Even when we worship the Lord, we don’t worship only him. At last week’s Gather25 event, Jennie Allen talked about the wandering Israelites and how, while Moses was meeting God on Mount Sinai, they stayed at the foot of the mountain and crafted a golden calf. God had commanded them to ask the Egyptians for gold and precious jewels and gave them favor with the Egyptians so they would willingly give. After plundering the Egyptians, they intended to use those riches to construct a Tabernacle, a place of worship for the Lord. Instead, they built an idol.
Allen notes that when Aaron created the calf, he also commanded, “Tomorrow shall be a feast to the Lord!” In so doing, the Israelites worshipped God and the idol. Allen challenged us to consider how we worship both God and idols simultaneously. Her challenge rang in my ears as I read Crafton’s words: “Suddenly we saw it all clearly: I am driven by my creatures–my schedule, my work, my possessions, my hungers. I do not drive them; they drive me. Probably yes. Certainly yes. This is how it is.” In what ways are we syncretistic people, blending God-worship with the worship of other idols? What does the golden calf represent in our lives?
This is why fasting is a vital part of our life in Jesus. Jesus commanded his disciples, “And when you fast, do not look gloomy like the hypocrites, for they disfigure their faces that others may see their fasting.” (Matt. 6). Fasting wasn’t optional in the Savior’s economy, not a really helpful add-on for the very spiritual people, but not necessary for us ordinary Christians. Fasting is part of what it means to be a disciple of Jesus.
Fasting is more than just not eating. It certainly includes food, and scripturally, that’s what it means. However, I can abstain from a wide range of activities, such as overusing technology, too much work, unruly hobbies, excessive smoking and drinking, shopping, and anything else that could potentially lead us astray, consume us, or ruin our lives.
Sure, fasting helps with our prayer lives. Any time I’m reminded of what I’ve given up, it prompts me to pray, be grateful for God’s gifts, and press into my reliance on Christ alone for all I need. But fasting is so much more than a reminder. It is a way of creating an internal spiritual wilderness inside my heart.

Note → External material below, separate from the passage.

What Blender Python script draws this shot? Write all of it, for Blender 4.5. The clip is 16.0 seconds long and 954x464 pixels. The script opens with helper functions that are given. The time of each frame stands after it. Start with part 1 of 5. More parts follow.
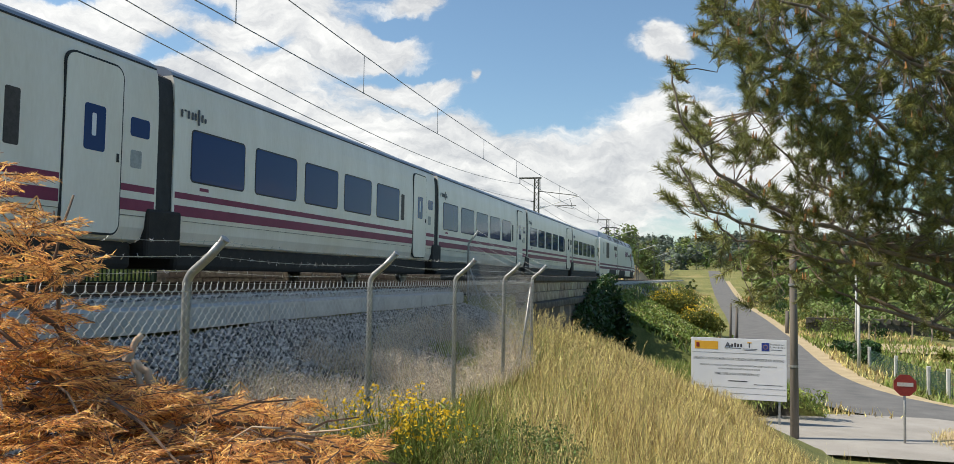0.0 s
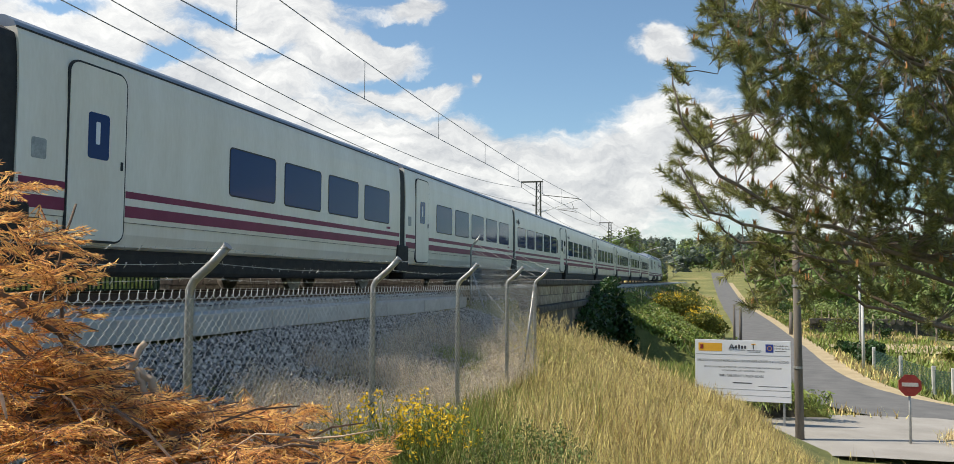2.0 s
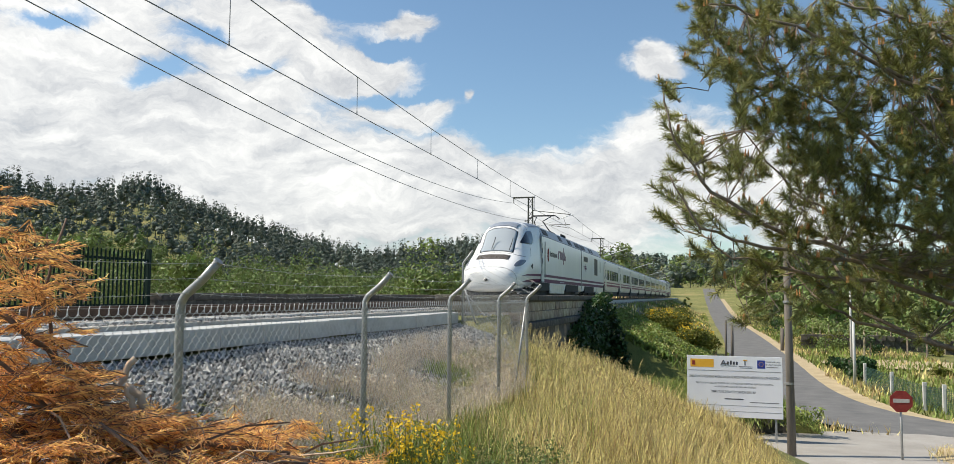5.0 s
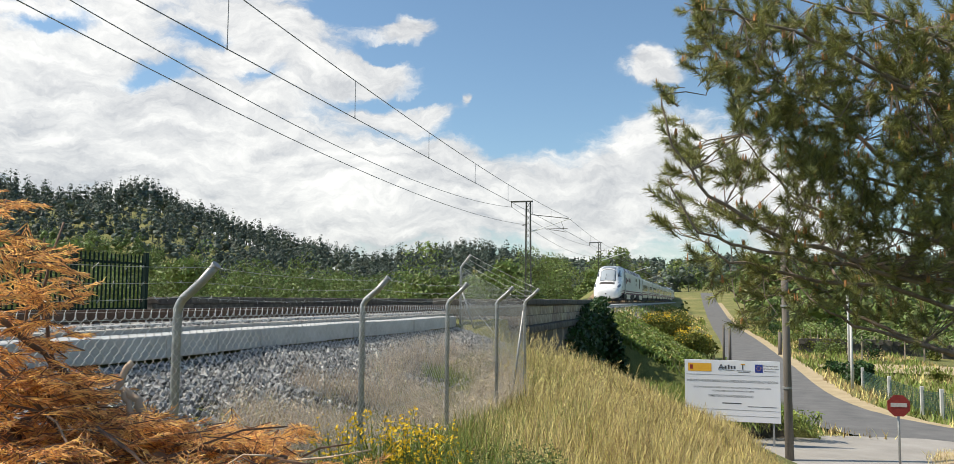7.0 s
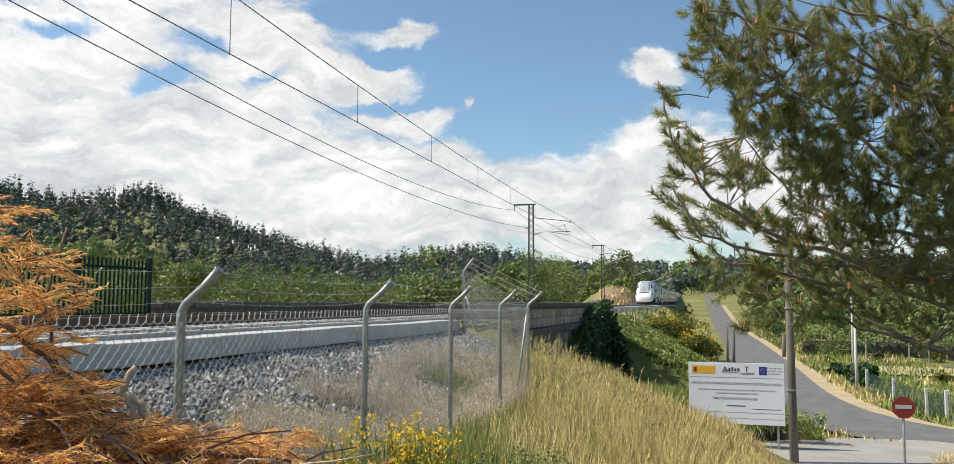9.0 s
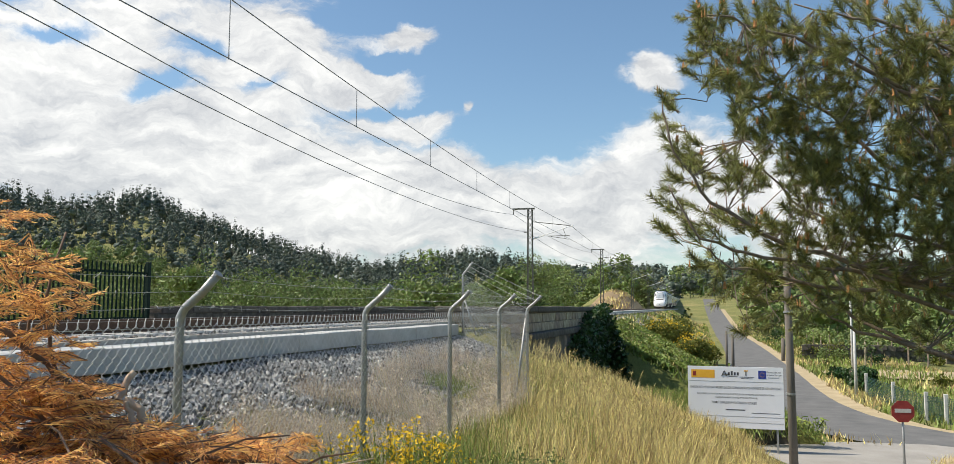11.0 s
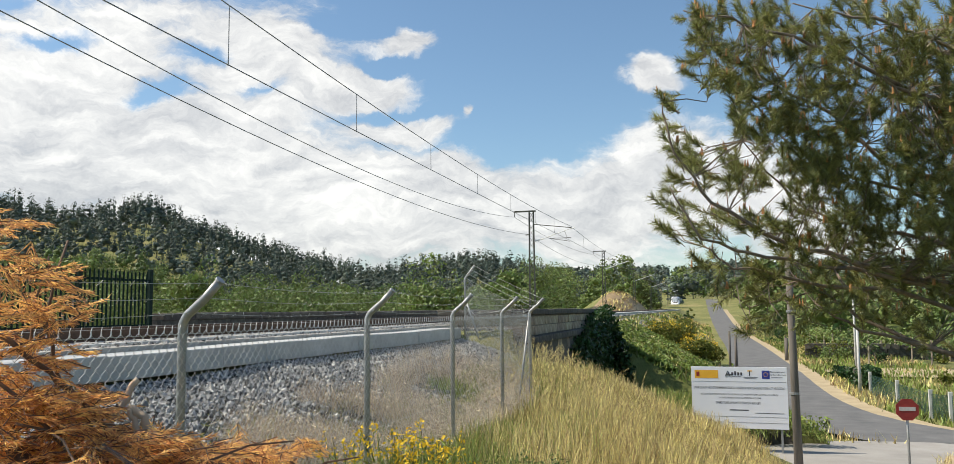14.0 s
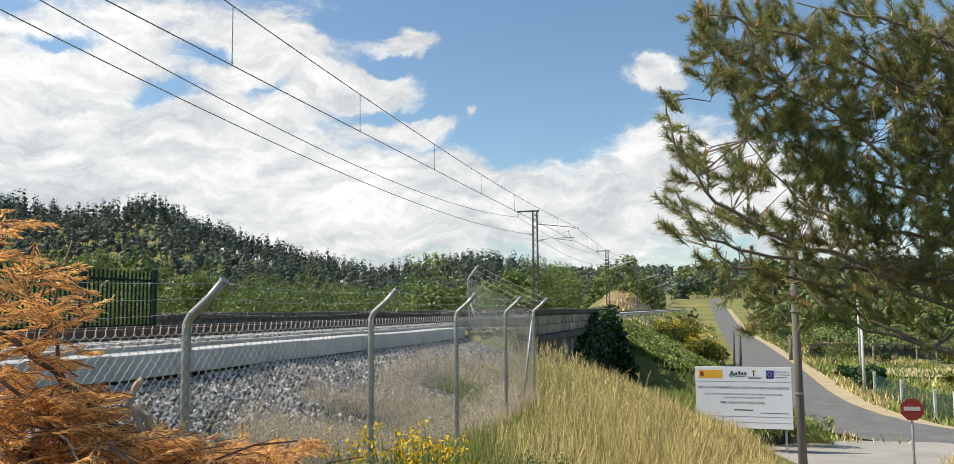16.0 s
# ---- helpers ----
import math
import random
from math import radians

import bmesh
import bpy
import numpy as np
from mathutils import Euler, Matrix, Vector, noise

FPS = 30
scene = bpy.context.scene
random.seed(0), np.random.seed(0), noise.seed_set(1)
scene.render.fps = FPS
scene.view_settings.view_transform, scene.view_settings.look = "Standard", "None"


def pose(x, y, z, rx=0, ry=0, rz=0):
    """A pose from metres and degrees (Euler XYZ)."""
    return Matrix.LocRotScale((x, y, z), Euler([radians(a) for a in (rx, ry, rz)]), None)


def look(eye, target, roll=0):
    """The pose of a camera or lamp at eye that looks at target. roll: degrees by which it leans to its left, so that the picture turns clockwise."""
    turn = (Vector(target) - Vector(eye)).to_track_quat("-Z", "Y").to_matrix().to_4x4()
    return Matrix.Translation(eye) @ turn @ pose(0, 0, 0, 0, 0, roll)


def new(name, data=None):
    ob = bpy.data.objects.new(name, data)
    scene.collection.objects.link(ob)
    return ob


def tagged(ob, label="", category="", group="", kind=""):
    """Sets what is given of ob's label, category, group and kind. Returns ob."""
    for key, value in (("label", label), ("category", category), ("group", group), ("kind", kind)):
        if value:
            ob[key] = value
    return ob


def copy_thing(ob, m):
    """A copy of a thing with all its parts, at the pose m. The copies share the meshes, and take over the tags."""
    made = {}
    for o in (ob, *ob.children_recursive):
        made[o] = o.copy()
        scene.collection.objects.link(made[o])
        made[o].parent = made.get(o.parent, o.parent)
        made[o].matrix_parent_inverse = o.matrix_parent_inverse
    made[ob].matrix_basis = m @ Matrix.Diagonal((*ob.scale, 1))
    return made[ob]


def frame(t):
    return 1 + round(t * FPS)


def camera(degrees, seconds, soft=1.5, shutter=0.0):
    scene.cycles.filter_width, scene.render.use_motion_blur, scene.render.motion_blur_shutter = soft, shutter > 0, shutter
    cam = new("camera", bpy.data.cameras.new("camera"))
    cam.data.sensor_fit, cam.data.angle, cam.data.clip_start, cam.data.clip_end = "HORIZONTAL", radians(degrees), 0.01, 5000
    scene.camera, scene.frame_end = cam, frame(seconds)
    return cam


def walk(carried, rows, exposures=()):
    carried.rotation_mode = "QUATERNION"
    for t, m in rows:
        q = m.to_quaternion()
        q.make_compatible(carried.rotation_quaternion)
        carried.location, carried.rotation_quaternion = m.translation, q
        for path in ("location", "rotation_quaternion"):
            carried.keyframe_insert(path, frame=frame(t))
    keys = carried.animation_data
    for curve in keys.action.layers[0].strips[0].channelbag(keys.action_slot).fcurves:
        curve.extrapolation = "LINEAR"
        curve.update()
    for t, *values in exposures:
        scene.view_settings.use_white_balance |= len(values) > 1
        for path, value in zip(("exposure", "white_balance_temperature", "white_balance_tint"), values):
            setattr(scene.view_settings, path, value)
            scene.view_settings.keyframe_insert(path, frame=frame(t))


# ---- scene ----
# World: rail tops lie at z = 0, the track runs along +y, the camera stands east of it.
EYE = 0.24
cam = camera(60.3, 16.0, soft=0.6, shutter=0.0)
WALK = [
    (0, pose(0, 0, EYE, 93.019, -0.972, 15.723)),
    (0.5, pose(0, 0, EYE, 92.955, -0.812, 15.764)),
    (1, pose(0, 0, EYE, 93.241, -0.702, 15.970)),
    (1.5, pose(0, 0, EYE, 93.294, -0.427, 15.970)),
    (2, pose(0, 0, EYE, 93.319, -0.364, 15.916)),
    (2.5, pose(0, 0, EYE, 93.908, -0.476, 15.839)),
    (3, pose(0, 0, EYE, 94.020, -0.576, 15.771)),
    (3.5, pose(0, 0, EYE, 94.283, -0.657, 15.636)),
    (4, pose(0, 0, EYE, 94.354, -0.611, 15.522)),
    (6.3, pose(0, 0, EYE, 94.606, -0.346, 15.242)),
    (6.5, pose(0, 0, EYE, 94.630, -0.499, 15.225)),
    (7, pose(0, 0, EYE, 94.686, -0.470, 15.202)),
    (7.5, pose(0, 0, EYE, 94.785, -0.385, 15.197)),
    (8, pose(0, 0, EYE, 94.785, -0.361, 15.252)),
    (8.5, pose(0, 0, EYE, 94.846, -0.262, 15.367)),
    (9, pose(0, 0, EYE, 94.918, -0.227, 15.420)),
    (11.5, pose(0, 0, EYE, 95.232, -0.149, 15.359)),
    (12, pose(0, 0, EYE, 95.219, -0.132, 15.452)),
    (12.5, pose(0, 0, EYE, 95.290, -0.000, 15.508)),
    (13, pose(0, 0, EYE, 95.343, 0.264, 15.582)),
    (13.5, pose(0, 0, EYE, 95.408, 0.434, 15.523)),
    (14, pose(0, 0, EYE, 95.434, 0.537, 15.522)),
    (14.5, pose(0, 0, EYE, 95.479, 0.508, 15.631)),
    (15, pose(0, 0, EYE, 95.486, 0.540, 15.717)),
    (15.5, pose(0, 0, EYE, 95.543, 0.533, 15.757)),
    (16, pose(0, 0, EYE, 95.429, 0.573, 15.775)),
]
walk(cam, WALK, exposures=[(0, 0.24, 7000, 10), (16, 0.24, 7000, 10)])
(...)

Throughout Scripture, whether it’s Moses, David, Elijah, Jesus, or many, many others, entering into the wilderness represents a season of being stripped down, of removing those things that encumber us and tie us to this world so that we can be intimately connected with God. Removing whatever we’re fasting from, over time, breaks its hold on us and reminds us that we don’t really need it. It reinforces that the only needful thing is our relationship with Jesus, in whom we live and move and have our being (Acts 17). It gives us the space necessary away from that thing, that creature we’ve been worshipping, or at least overly connected with—to break its spell over our lives.
Fasting removes the fuzzy thinking and lack of clarity that come with over-attachment to the world and its enticements and creates the context for repentance. Crafton asserts that fasting allows us to cultivate the courage to confront the truth head-on and, for once, refrain from blinking. “How did we come to know we were dying a slow and unacknowledged death? And that the only way back to life was to set all our packages down and begin again, carrying with us only what we really needed?”
Finally, fasting removes the veil of entitlement that overconsumption brings. When we see that our food, our needs, and even salvation are good gifts from a gracious God, it turns away the ingratitude at the root of our sinful, fallen nature. Salvation and the capacity for love it brings are only possible for grateful hearts (Luke 17:17-19), and denial cultivates gratitude in hearts filled by the Spirit. Another word for “turns away” is repentance: in this way, fasting leads to repentance.
I love Jesus’ words to his disciples in Matthew 11:28, and I love how Eugene Peterson paraphrased it in the Message:
“Are you tired? Worn out? Burned out on religion? Come to me. Get away with me and you’ll recover your life. I’ll show you how to take a real rest. Walk with me and work with me—watch how I do it. Learn the unforced rhythms of grace. I won’t lay anything heavy or ill-fitting on you. Keep company with me and you’ll learn to live freely and lightly.”
Lent is about so much more than fasting. Still, it is undoubtedly about that critical practice for our lives in Jesus—the chance to get away, to escape (even for a season) whatever entangles us in the world around us, and to rest in Jesus and the freedom of his grace.